-- Aim --
Repeat the listing word for word. No pictures belong in the copy.

Records excerpted from a collection:

◆ ◆ ◆ ◆ ◆

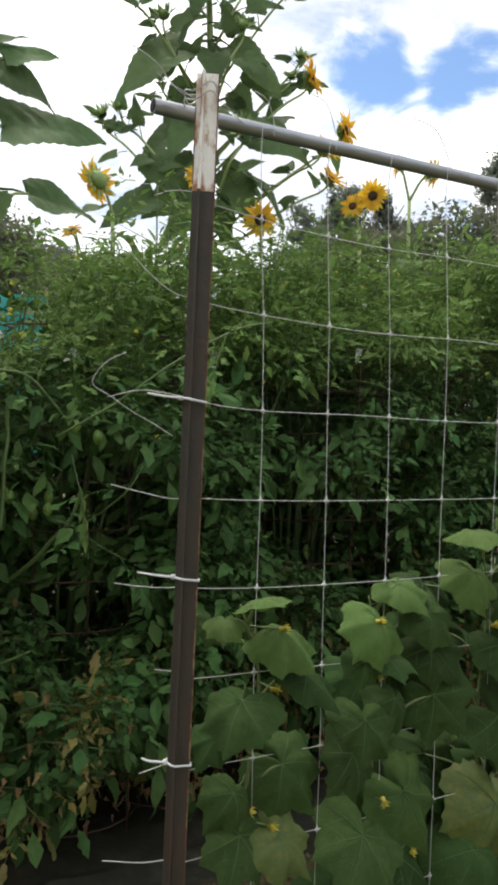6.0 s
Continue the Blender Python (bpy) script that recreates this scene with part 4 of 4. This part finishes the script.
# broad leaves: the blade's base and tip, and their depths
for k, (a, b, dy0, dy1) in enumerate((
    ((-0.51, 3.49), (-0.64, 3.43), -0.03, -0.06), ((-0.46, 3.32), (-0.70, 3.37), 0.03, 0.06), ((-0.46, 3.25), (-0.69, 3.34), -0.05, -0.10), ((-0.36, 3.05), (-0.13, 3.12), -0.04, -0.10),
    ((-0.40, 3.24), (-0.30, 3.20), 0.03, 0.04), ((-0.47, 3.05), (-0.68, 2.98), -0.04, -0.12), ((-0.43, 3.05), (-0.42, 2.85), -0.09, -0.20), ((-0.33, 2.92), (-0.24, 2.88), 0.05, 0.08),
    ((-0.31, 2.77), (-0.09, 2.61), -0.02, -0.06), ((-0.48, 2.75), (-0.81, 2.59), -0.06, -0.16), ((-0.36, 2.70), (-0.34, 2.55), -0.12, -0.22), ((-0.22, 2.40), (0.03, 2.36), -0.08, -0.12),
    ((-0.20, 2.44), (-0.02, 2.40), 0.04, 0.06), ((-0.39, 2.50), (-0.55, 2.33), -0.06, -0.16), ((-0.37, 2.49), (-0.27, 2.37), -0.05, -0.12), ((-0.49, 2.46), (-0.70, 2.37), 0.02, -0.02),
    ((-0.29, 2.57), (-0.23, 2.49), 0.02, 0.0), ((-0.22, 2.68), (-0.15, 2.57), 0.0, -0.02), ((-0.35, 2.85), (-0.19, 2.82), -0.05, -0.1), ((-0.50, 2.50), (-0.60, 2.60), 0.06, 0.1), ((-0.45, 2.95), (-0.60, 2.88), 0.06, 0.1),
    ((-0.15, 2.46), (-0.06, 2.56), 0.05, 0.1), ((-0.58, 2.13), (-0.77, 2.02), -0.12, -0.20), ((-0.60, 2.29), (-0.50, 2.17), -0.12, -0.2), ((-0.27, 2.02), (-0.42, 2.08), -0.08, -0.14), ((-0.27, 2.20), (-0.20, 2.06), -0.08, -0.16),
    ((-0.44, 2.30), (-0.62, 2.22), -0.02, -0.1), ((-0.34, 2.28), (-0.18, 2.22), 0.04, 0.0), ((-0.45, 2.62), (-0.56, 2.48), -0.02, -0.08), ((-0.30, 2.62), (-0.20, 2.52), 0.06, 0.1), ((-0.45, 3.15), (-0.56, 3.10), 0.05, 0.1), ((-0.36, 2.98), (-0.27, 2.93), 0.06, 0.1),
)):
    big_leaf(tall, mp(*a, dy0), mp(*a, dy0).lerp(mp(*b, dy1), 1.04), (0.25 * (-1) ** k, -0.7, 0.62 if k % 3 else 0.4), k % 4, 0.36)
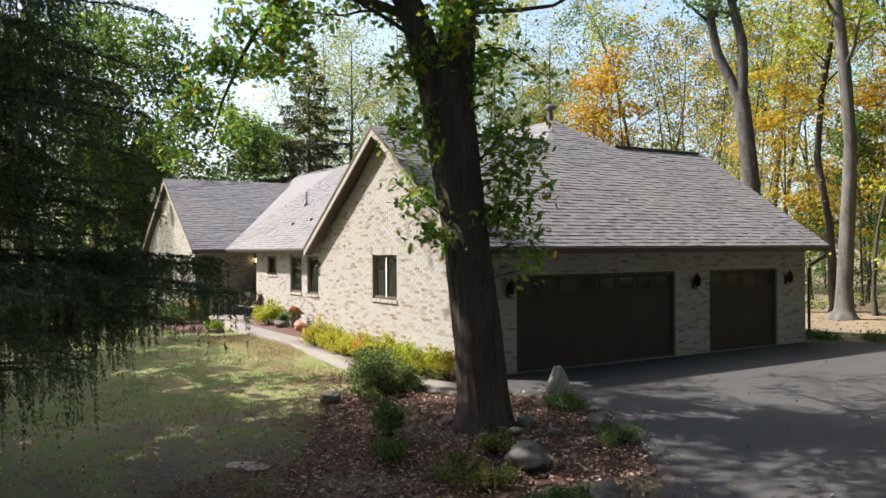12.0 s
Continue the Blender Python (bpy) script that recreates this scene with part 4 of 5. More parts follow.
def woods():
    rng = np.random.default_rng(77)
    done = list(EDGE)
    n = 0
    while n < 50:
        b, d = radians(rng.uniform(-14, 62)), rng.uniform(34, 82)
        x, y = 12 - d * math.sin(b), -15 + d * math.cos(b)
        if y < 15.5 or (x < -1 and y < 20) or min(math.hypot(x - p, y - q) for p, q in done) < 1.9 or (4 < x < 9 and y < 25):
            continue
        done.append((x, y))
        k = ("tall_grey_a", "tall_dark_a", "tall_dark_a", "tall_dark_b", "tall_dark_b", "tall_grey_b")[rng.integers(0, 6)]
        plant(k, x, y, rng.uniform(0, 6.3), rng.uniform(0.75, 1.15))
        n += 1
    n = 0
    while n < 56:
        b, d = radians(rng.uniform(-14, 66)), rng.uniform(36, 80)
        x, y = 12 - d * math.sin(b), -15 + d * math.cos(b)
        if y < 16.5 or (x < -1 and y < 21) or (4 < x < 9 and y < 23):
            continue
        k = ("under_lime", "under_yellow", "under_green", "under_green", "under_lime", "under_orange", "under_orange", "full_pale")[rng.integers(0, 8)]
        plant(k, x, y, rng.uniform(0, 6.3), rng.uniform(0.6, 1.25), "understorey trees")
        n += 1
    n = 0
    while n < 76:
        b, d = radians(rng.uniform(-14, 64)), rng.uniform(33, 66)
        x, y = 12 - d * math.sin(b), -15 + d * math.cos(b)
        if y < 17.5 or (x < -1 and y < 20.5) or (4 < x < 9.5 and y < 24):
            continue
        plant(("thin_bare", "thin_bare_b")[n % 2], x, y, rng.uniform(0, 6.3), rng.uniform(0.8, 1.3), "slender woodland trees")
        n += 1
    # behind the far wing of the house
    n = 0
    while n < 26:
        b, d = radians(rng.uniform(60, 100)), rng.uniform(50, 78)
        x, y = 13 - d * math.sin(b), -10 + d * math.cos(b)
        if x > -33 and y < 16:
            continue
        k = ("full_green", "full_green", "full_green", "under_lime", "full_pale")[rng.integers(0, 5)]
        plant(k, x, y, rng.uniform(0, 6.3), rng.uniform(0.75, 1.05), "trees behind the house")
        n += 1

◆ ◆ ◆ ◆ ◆

-- Answer to this task --
6.0 s
Continue the Blender Python (bpy) script that recreates this scene with part 4 of 4. This part finishes the script.
# broad leaves: the blade's base and tip, and their depths
for k, (a, b, dy0, dy1) in enumerate((
    ((-0.51, 3.49), (-0.64, 3.43), -0.03, -0.06), ((-0.46, 3.32), (-0.70, 3.37), 0.03, 0.06), ((-0.46, 3.25), (-0.69, 3.34), -0.05, -0.10), ((-0.36, 3.05), (-0.13, 3.12), -0.04, -0.10),
    ((-0.40, 3.24), (-0.30, 3.20), 0.03, 0.04), ((-0.47, 3.05), (-0.68, 2.98), -0.04, -0.12), ((-0.43, 3.05), (-0.42, 2.85), -0.09, -0.20), ((-0.33, 2.92), (-0.24, 2.88), 0.05, 0.08),
    ((-0.31, 2.77), (-0.09, 2.61), -0.02, -0.06), ((-0.48, 2.75), (-0.81, 2.59), -0.06, -0.16), ((-0.36, 2.70), (-0.34, 2.55), -0.12, -0.22), ((-0.22, 2.40), (0.03, 2.36), -0.08, -0.12),
    ((-0.20, 2.44), (-0.02, 2.40), 0.04, 0.06), ((-0.39, 2.50), (-0.55, 2.33), -0.06, -0.16), ((-0.37, 2.49), (-0.27, 2.37), -0.05, -0.12), ((-0.49, 2.46), (-0.70, 2.37), 0.02, -0.02),
    ((-0.29, 2.57), (-0.23, 2.49), 0.02, 0.0), ((-0.22, 2.68), (-0.15, 2.57), 0.0, -0.02), ((-0.35, 2.85), (-0.19, 2.82), -0.05, -0.1), ((-0.50, 2.50), (-0.60, 2.60), 0.06, 0.1), ((-0.45, 2.95), (-0.60, 2.88), 0.06, 0.1),
    ((-0.15, 2.46), (-0.06, 2.56), 0.05, 0.1), ((-0.58, 2.13), (-0.77, 2.02), -0.12, -0.20), ((-0.60, 2.29), (-0.50, 2.17), -0.12, -0.2), ((-0.27, 2.02), (-0.42, 2.08), -0.08, -0.14), ((-0.27, 2.20), (-0.20, 2.06), -0.08, -0.16),
    ((-0.44, 2.30), (-0.62, 2.22), -0.02, -0.1), ((-0.34, 2.28), (-0.18, 2.22), 0.04, 0.0), ((-0.45, 2.62), (-0.56, 2.48), -0.02, -0.08), ((-0.30, 2.62), (-0.20, 2.52), 0.06, 0.1), ((-0.45, 3.15), (-0.56, 3.10), 0.05, 0.1), ((-0.36, 2.98), (-0.27, 2.93), 0.06, 0.1),
)):
    big_leaf(tall, mp(*a, dy0), mp(*a, dy0).lerp(mp(*b, dy1), 1.04), (0.25 * (-1) ** k, -0.7, 0.62 if k % 3 else 0.4), k % 4, 0.36)
12.0 s
Continue the Blender Python (bpy) script that recreates this scene with part 4 of 5. More parts follow.
def woods():
    rng = np.random.default_rng(77)
    done = list(EDGE)
    n = 0
    while n < 50:
        b, d = radians(rng.uniform(-14, 62)), rng.uniform(34, 82)
        x, y = 12 - d * math.sin(b), -15 + d * math.cos(b)
        if y < 15.5 or (x < -1 and y < 20) or min(math.hypot(x - p, y - q) for p, q in done) < 1.9 or (4 < x < 9 and y < 25):
            continue
        done.append((x, y))
        k = ("tall_grey_a", "tall_dark_a", "tall_dark_a", "tall_dark_b", "tall_dark_b", "tall_grey_b")[rng.integers(0, 6)]
        plant(k, x, y, rng.uniform(0, 6.3), rng.uniform(0.75, 1.15))
        n += 1
    n = 0
    while n < 56:
        b, d = radians(rng.uniform(-14, 66)), rng.uniform(36, 80)
        x, y = 12 - d * math.sin(b), -15 + d * math.cos(b)
        if y < 16.5 or (x < -1 and y < 21) or (4 < x < 9 and y < 23):
            continue
        k = ("under_lime", "under_yellow", "under_green", "under_green", "under_lime", "under_orange", "under_orange", "full_pale")[rng.integers(0, 8)]
        plant(k, x, y, rng.uniform(0, 6.3), rng.uniform(0.6, 1.25), "understorey trees")
        n += 1
    n = 0
    while n < 76:
        b, d = radians(rng.uniform(-14, 64)), rng.uniform(33, 66)
        x, y = 12 - d * math.sin(b), -15 + d * math.cos(b)
        if y < 17.5 or (x < -1 and y < 20.5) or (4 < x < 9.5 and y < 24):
            continue
        plant(("thin_bare", "thin_bare_b")[n % 2], x, y, rng.uniform(0, 6.3), rng.uniform(0.8, 1.3), "slender woodland trees")
        n += 1
    # behind the far wing of the house
    n = 0
    while n < 26:
        b, d = radians(rng.uniform(60, 100)), rng.uniform(50, 78)
        x, y = 13 - d * math.sin(b), -10 + d * math.cos(b)
        if x > -33 and y < 16:
            continue
        k = ("full_green", "full_green", "full_green", "under_lime", "full_pale")[rng.integers(0, 5)]
        plant(k, x, y, rng.uniform(0, 6.3), rng.uniform(0.75, 1.05), "trees behind the house")
        n += 1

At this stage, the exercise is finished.